The Solution: If the carrier agrees to allow the receiver to handle the product on consignment, a 15 percent commission is customary, but a different percentage may be agreed to.
QUESTION
We are an intermodal carrier based in the United States. When dealing with trouble loads, we have come to expect customers to take a 15 percent commission, but now we are seeing 20 and 25 percent, which seems too high. What are our rights in this situation?
ANSWER
Your question suggests some confusion regarding your customer’s rights where there has been a breach of the contract of carriage. Following a breach (e.g., a failure to use due care to protect the product in the carrier’s possession per U.C.C. 7-309(a)) your customers are entitled to be made whole, but they are not entitled to a commission unless you agree to allow them to handle the product on consignment.
For example, if transit temperatures run too warm causing a commodity that should have been worth $12.00 a carton (per the USDA’s Market News) to be worth only $8.00 a carton, then your customer, after receiving the product, is made whole when it deducts $4.00 a carton from your freight bill, plus any incidental expenses (e.g., USDA or CFIA inspection fees), from your freight invoice.
If your customer were to unilaterally deduct a commission as well, it would actually make out better than it would have had there been no breach. Following a breach, the aggrieved party is entitled to be made whole, but is not entitled to a windfall.
But, you may ask, what if there is no Market News price reported for the commodity in question? In this case, per industry precedent, the delivered cost of the product is used as the fallback method of determining its market value. This effectively eliminates the receiver’s opportunity to make a profit, but attempts to argue for a markup, of say 15 percent, have been deemed too speculative and have therefore been disallowed. In theory, the delivered cost is treated as the market value, and when the receiver recovers the difference between its salvage proceeds and this market value, plus incidental expenses, it is deemed to be made whole.
If, however, your customer asks to handle the product for your account (perhaps suggesting it will reject the product if you do not agree) and you agree, then your customer as consignee is entitled to deduct a commission from the gross proceeds realized from its sale of the product, which increases the difference between the market value of the commodity in good condition and the salvage proceeds realized from the distressed product, thereby increasing the receiver’s damages.
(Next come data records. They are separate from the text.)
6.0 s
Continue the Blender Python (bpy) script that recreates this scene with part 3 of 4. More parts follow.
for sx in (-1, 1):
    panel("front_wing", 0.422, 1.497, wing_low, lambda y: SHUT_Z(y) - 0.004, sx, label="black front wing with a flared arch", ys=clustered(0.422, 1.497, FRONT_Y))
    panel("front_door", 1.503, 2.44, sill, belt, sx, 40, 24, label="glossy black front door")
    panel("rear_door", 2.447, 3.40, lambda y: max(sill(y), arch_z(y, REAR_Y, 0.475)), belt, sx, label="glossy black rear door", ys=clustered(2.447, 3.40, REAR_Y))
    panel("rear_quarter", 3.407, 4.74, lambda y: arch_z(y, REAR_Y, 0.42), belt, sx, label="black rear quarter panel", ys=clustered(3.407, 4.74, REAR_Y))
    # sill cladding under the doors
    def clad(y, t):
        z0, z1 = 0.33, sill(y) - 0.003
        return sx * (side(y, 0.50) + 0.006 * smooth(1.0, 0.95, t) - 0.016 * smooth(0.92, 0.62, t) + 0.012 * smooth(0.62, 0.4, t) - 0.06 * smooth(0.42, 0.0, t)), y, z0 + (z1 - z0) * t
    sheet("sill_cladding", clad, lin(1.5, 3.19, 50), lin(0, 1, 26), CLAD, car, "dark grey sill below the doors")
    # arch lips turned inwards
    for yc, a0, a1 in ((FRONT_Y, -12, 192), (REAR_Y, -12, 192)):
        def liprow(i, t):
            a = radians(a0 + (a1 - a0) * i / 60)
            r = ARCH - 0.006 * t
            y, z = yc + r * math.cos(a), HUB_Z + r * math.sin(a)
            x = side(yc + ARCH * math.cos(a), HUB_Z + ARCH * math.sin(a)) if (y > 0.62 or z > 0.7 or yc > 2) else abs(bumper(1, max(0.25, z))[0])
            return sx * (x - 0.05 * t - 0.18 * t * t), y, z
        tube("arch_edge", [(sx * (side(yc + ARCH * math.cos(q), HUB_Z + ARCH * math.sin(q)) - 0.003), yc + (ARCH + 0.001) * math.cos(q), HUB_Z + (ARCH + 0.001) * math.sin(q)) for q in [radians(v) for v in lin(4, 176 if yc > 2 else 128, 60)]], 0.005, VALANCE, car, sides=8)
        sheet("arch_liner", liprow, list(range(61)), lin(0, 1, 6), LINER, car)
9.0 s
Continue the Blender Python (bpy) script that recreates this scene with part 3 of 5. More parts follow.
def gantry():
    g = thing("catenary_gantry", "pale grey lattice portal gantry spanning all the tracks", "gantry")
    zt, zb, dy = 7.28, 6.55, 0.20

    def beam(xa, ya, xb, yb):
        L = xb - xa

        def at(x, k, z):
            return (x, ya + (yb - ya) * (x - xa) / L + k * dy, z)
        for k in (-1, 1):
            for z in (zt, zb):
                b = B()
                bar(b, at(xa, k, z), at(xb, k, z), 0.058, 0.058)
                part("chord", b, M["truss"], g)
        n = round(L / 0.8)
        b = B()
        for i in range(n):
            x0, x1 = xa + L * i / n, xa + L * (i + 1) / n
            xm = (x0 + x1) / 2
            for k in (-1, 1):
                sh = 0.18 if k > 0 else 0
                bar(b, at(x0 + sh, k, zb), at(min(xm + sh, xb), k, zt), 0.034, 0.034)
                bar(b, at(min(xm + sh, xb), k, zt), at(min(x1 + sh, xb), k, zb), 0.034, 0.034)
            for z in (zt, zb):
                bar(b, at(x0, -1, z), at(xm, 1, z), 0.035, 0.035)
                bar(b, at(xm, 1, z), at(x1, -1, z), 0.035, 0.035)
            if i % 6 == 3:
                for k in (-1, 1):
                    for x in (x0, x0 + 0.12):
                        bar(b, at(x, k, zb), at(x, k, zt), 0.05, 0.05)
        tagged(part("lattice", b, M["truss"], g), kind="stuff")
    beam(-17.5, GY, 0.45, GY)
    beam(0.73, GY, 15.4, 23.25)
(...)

Please note: this is different than in the context of a vendor-to-vendor transaction, when the seller agrees to allow the buyer to handle the product on consignment; per industry custom, the receiver simply returns its gross proceeds, less a commission, freight expense, and incidental expenses such as inspection and dumping fees.
The customary commission is 15 percent, but the parties can agree to a higher percentage. Unfortunately, some consignees have been known to improperly account for their proceeds, thereby artificially and illegally charging a greater commission. Much better than issuing an inaccurate accounting would be for receivers to simply negotiate a higher commission when they agree to handle the product for the carrier’s account.